Machine learning: k-means

\(k\)-means and alternate metrics #

The traditional \(k\)-means algorithm uses the traditional Euclidean metric when assigning clusters. More precisely, define the loss function

\[\ell_2(C_1, \ldots ,C_k, \mu_1, \ldots, \mu_k) = \sum_{x_j \in C_i} ||x_j - \mu_i||_2^2\]

where each \(C_i\) represents a cluster, \(\mu_i\) its the center, and \(x_j \in \mathcal{D}\) represents a data point. We proved the following lemma:

Lemma: For a fixed choice of clusters \(C_1, \ldots ,C_k\), the loss function \(\ell_2\) is minimized when each \(\mu_i\) is the centroid of the points lying in \(C_i\).
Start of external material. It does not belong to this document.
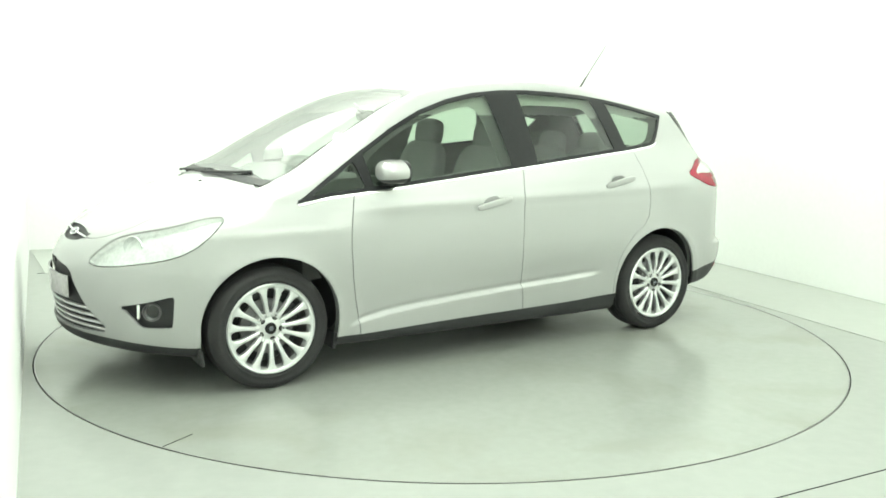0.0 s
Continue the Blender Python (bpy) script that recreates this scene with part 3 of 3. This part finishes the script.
def wheels(car):
    first = None
    for sx in (1.324, -1.324):
        for s in (1, -1):
            at = pose(sx, s * (0.764 if sx > 0 else 0.750), 0.310 if sx > 0 else 0.313, 0, 0, 0 if s > 0 else 180) @ pose(0, 0, 0, 0, 12 if sx > 0 else 0)
            w = part("wheel", lathe([(0.2, 0.05), (0.206, 0.093), (0.214, 0.104), (0.226, 0.107), (0.2325, 0.100), (0.2325, 0.09), (0.222, 0.075), (0.215, 0.02), (0.21, -0.09), (0.2325, -0.10), (0.225, -0.10), (0.2, -0.08), (0.2, 0.05)], 72), ALLOY, car, "silver multi-spoke alloy wheel", at=at)
            tread = []
            for c in (0.05, 0.017, -0.017, -0.05):
                tread += [(0.3125, c + 0.005), (0.305, c + 0.004), (0.305, c - 0.004), (0.3125, c - 0.005)]
            part("tyre", lathe([(0.228, 0.088), (0.232, 0.100), (0.243, 0.107), (0.247, 0.1085), (0.250, 0.107), (0.270, 0.111), (0.276, 0.1125), (0.280, 0.111), (0.294, 0.104), (0.305, 0.090), (0.3105, 0.074)] + tread + [(0.3105, -0.074), (0.305, -0.090), (0.295, -0.103), (0.26, -0.109), (0.232, -0.1)], 96), RUBBER, w, "black road tyre")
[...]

That is, \[\mu_i = \frac{1}{|C_i|} \sum_{x_j \in C_i} x_j\]

But since the loss function is really a sum of squares, this process is incredibly sensitive to outliers. We can fix this by deploying alternate metrics!

Homework exercise: Suppose that we used the metric \(\rho_1\) or \(\rho_\infty\) instead of \(\rho_2\) when implementing the \(k\)-means algorithm. State and prove an appropriate version of the above lemma for each of these metrics. How would the new clusters compare geometrically to the ones obtained by the traditional \(k\)-means algorithm? Hint: Be careful in the case when there is an even number of points in \(C_i\).